Charles Darwin’s last book was about earthworms. The Formation of Vegetable Mould, Through the Action of Worms, With Observations on Their Habits, is a quirky and thoroughly charming read. “The subject has been to me a hobby-horse,” he wrote about the book, “and I have perhaps treated it in foolish detail.” He held candles up to earthworms to test them for sight, played the piano for them to see how they reacted to sound, and set out miniature taste tests of cabbage, mint, and onion to learn their culinary preferences.

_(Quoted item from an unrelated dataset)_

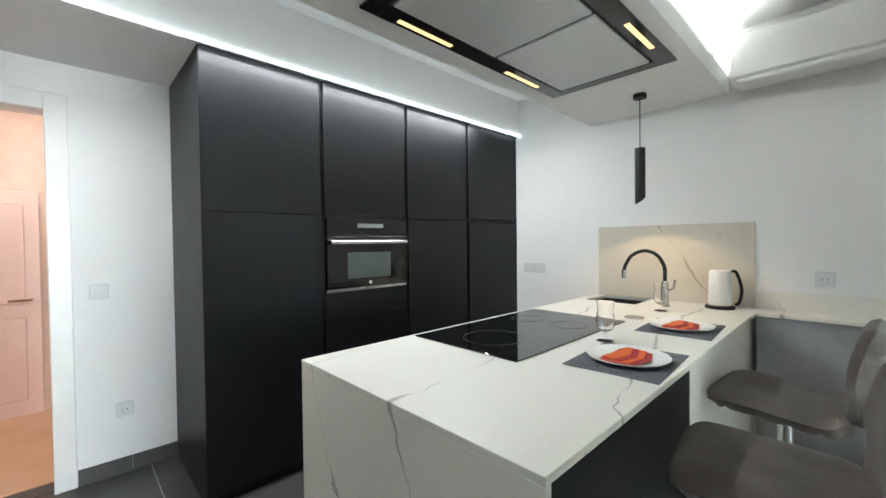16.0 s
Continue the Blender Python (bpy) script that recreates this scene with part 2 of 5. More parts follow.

I bought an 1897 edition of the book (it was published in 1881) for a mere forty bucks, and it served as a kind of inspiration while I was writing my book. The bargain price on that book just goes to show you how the Internet has changed book collecting. If I had to comb through bookstores looking for the book, it would have been a year before I found one—and the volume I did find in a bookstore was quite a bit more expensive. Of course, my copy is not in great shape—the leather is dried and cracking, the corners are crumbling—but it is a lovely old thing nonetheless.
There have been some paperback reprints, but most of the copies available online are quite old. Project Gutenberg has also made the book available online as an e-text (they welcome your donations, by the way, to continue this useful project.) Anyway, if you’re interesting in continuing your earthworm education, go right to the source and check out Darwin.